I can't reproduce this on my machine:

julia> using Libdl, LLVM

(@v1.6) pkg> st
Status `~/.julia/environments/v1.6/Project.toml`
  [929cbde3] LLVM v1.6.0

julia> Libdl.dlpath(:libLLVM)
"/home/sabae/local/dist/julia-master/bin/../lib/julia/libLLVM-9jl.so"

julia> Libdl.dlpath(LLVM.libllvm)
"/home/sabae/local/dist/julia-master/bin/../lib/julia/libLLVM-9jl.so"

julia> run(`/bin/bash -c "ls -la /home/sabae/local/dist/julia-master/bin/../lib/julia/*LLVM*"`)
-rwxr-xr-x 1 sabae sabae 62935480 Jun 25 19:42 /home/sabae/local/dist/julia-master/bin/../lib/julia/libLLVM-9jl.so
lrwxrwxrwx 1 sabae sabae       14 Jun 25 19:42 /home/sabae/local/dist/julia-master/bin/../lib/julia/libLLVM.so -> libLLVM-9jl.so

julia> dlpath(Libdl.dlopen("/home/sabae/local/dist/julia-master/bin/../lib/julia/libLLVM.so"))
"/home/sabae/local/dist/julia-master/bin/../lib/julia/libLLVM-9jl.so"

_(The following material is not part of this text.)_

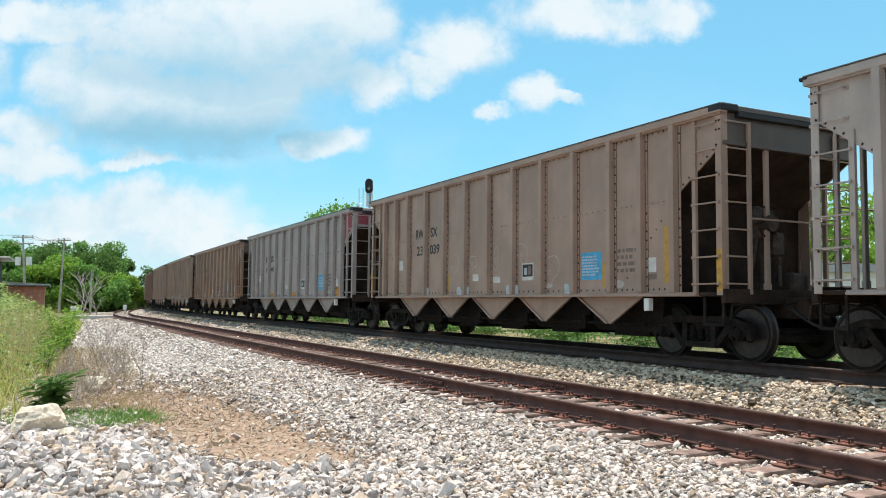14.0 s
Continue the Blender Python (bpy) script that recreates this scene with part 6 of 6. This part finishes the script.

julia> filter(f -> occursin("LLVM", f), Libdl.dllist())
1-element Array{String,1}:
 "/home/sabae/local/dist/julia-master/bin/../lib/julia/libLLVM-9jl.so"

This is on an Ubuntu machine, and happens both with the latest master and with the official 1.4.2 binaries. (Although with 1.4.2, it loads LLVM 8, not LLVM 9, of course).

staticfloat commented 4 years ago

It seems that if you installed via jill, libLLVM.so is no longer a symbolic link.

That makes perfect sense. That would cause this problem.

Roger-luo commented 4 years ago

Ah I could confirm that the libLLVM.so is no longer a symlink but the same copy of libLLVM-9jl.so. This is strange, what jill does should only be downloading the official release and unpacking it with tar. @johnnychen94 any thoughts?

johnnychen94 commented 4 years ago

It seems that if you installed via jill, libLLVM.so is no longer a symbolic link.

Sorry for the trouble, I didn't know that these libs should be symlinks when I wrote jill.

The symlink issue should be fixed in https://github.com/johnnychen94/jill.py/commit/f4f7edc4c94838f6a525919fbaf14b2ce0d64df9 and jill v0.6.14 (will make a release once the CI passes)

Roger-luo commented 4 years ago

I'll close this issue here then. Thanks for the quick fix @johnnychen94

staticfloat commented 4 years ago

Quick resolution all around! Great work, everybody!